■ EXERCISE
Report only how many lines of the entries below contain the string "More".

# EXTRACTED ENTRIES start

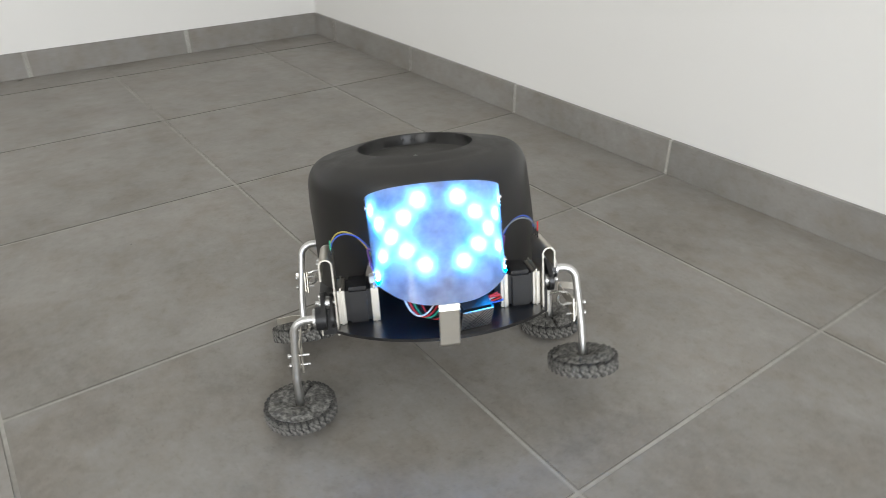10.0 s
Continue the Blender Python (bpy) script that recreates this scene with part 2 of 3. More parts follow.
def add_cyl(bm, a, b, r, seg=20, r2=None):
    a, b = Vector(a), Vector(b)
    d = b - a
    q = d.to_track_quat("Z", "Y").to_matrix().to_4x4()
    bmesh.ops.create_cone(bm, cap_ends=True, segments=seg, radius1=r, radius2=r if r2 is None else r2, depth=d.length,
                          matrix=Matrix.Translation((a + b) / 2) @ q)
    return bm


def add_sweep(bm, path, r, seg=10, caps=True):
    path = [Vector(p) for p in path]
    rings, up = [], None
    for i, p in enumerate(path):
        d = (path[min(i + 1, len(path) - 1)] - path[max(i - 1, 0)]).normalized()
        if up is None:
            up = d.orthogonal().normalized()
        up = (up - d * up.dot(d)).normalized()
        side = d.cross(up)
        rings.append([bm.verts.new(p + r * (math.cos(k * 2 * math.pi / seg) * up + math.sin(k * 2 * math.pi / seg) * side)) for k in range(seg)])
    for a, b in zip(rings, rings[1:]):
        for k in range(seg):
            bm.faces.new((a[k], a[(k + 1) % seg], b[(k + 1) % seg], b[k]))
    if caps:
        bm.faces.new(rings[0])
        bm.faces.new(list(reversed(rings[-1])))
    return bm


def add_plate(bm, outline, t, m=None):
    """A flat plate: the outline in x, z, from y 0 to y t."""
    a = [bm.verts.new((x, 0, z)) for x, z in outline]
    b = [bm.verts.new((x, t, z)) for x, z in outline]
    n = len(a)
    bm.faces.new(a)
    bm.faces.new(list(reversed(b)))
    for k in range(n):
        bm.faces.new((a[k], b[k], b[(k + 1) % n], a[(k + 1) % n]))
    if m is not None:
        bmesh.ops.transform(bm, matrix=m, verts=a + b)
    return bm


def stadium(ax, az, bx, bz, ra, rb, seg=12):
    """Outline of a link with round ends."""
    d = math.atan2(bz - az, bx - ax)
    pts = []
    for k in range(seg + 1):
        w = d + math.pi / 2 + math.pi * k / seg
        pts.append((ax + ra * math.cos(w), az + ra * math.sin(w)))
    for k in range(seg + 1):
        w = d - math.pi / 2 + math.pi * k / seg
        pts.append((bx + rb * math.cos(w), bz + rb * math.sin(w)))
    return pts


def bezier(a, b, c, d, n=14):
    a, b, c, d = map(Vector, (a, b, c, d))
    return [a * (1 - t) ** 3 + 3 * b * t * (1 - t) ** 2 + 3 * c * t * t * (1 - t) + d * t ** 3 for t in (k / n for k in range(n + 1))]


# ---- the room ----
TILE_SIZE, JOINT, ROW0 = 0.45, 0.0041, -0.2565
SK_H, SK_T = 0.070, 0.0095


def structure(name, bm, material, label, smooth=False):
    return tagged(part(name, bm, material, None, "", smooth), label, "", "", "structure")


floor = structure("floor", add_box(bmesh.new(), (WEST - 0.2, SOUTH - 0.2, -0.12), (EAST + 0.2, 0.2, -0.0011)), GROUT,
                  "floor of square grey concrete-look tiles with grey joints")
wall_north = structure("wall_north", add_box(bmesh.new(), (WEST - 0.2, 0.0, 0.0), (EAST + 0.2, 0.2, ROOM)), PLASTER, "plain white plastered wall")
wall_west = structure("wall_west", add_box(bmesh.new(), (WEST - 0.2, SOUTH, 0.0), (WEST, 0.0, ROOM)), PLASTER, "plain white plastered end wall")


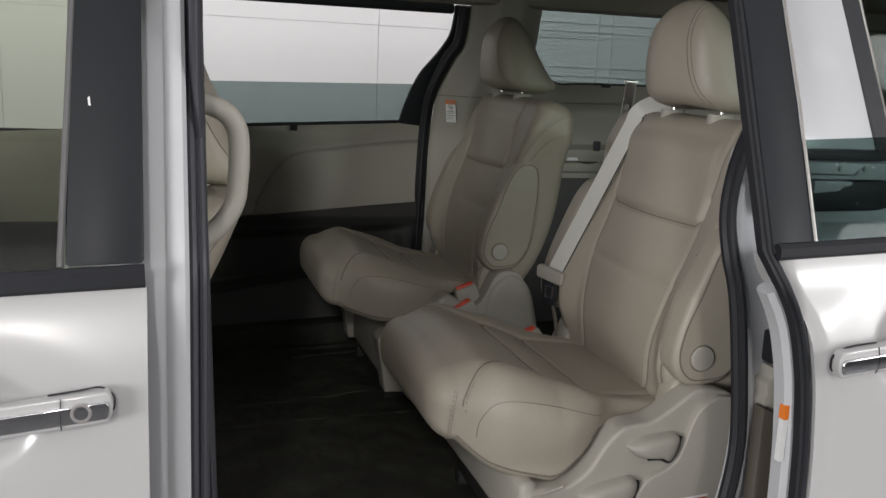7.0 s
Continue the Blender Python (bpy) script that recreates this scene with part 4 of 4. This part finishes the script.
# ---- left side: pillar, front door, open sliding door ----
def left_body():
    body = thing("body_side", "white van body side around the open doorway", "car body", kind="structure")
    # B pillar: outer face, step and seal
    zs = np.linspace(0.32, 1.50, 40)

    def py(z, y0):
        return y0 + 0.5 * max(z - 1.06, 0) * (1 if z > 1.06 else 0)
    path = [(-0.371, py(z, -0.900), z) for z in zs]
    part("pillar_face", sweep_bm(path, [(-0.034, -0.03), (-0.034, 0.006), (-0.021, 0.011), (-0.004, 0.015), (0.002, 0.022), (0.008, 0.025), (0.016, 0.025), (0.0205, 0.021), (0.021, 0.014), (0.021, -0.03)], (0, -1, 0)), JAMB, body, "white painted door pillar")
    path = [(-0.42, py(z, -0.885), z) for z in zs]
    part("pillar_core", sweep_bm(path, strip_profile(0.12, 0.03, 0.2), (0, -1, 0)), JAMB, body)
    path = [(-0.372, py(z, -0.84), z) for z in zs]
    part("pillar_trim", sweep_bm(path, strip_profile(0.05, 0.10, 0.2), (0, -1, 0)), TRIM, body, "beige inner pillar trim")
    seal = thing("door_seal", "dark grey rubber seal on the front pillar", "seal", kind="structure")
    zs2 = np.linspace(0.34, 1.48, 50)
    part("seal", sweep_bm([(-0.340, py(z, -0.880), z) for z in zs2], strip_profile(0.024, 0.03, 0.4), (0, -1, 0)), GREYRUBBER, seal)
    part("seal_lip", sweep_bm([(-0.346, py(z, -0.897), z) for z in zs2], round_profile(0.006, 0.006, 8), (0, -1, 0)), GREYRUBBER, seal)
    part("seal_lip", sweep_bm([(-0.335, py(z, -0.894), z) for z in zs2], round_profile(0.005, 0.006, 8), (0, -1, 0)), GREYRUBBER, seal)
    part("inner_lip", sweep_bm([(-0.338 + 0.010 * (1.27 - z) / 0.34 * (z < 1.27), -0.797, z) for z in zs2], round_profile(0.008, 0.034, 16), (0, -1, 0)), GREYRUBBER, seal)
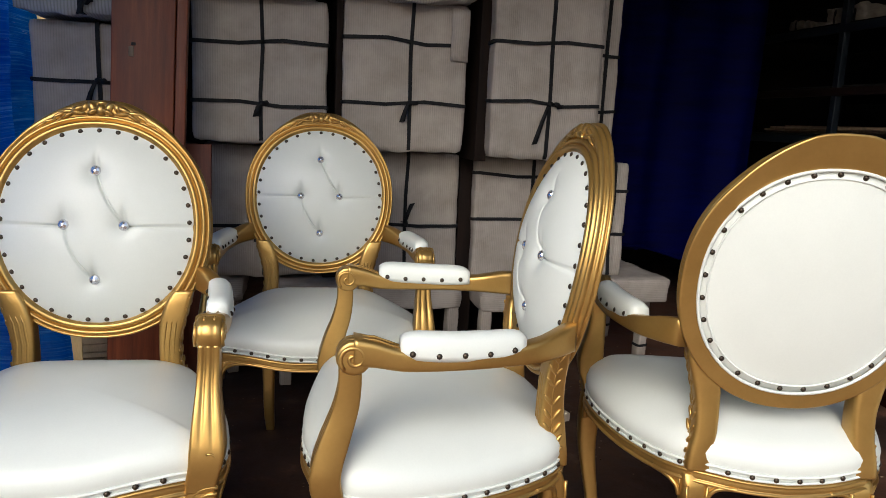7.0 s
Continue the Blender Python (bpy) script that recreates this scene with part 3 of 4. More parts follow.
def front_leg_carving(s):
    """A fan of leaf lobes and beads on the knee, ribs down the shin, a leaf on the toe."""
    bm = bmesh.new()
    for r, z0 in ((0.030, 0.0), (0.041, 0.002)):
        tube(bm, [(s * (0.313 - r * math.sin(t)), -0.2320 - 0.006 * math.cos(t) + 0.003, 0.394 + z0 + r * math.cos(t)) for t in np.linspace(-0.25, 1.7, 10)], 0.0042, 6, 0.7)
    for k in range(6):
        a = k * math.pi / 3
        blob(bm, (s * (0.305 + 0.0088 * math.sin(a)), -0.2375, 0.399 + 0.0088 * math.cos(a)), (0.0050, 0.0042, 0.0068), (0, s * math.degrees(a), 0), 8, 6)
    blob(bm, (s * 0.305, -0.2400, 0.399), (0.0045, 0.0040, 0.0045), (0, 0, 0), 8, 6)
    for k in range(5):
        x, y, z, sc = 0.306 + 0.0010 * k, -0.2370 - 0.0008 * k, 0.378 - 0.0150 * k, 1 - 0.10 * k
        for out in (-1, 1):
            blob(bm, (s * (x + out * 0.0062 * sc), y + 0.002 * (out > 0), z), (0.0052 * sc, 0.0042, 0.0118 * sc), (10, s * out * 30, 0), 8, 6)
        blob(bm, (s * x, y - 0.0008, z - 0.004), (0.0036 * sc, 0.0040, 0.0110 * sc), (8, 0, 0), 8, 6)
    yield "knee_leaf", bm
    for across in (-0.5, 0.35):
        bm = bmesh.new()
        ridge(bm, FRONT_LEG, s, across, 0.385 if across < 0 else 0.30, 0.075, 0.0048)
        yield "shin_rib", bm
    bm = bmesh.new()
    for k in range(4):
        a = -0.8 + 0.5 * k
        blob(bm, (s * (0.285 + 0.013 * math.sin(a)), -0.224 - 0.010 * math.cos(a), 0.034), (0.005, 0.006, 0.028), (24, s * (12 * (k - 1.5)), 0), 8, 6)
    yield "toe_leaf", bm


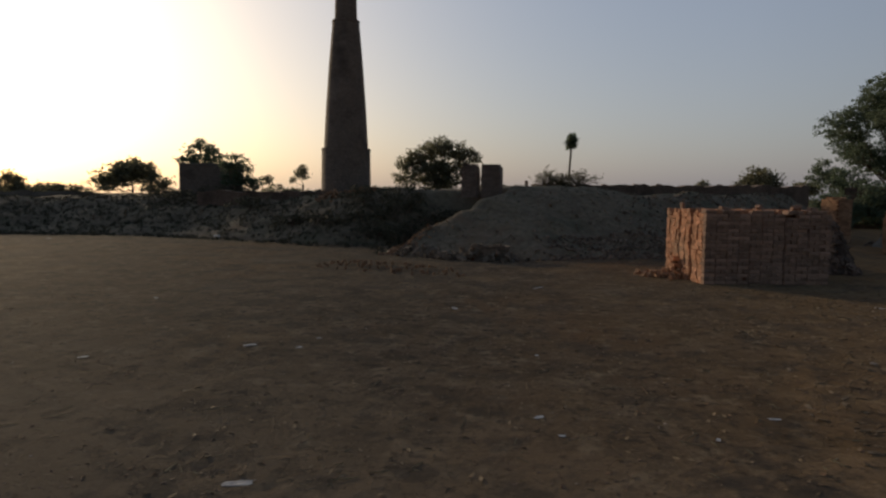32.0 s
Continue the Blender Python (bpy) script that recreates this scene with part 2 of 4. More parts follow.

# EXTRACTED ENTRIES end

■ SOLUTION
3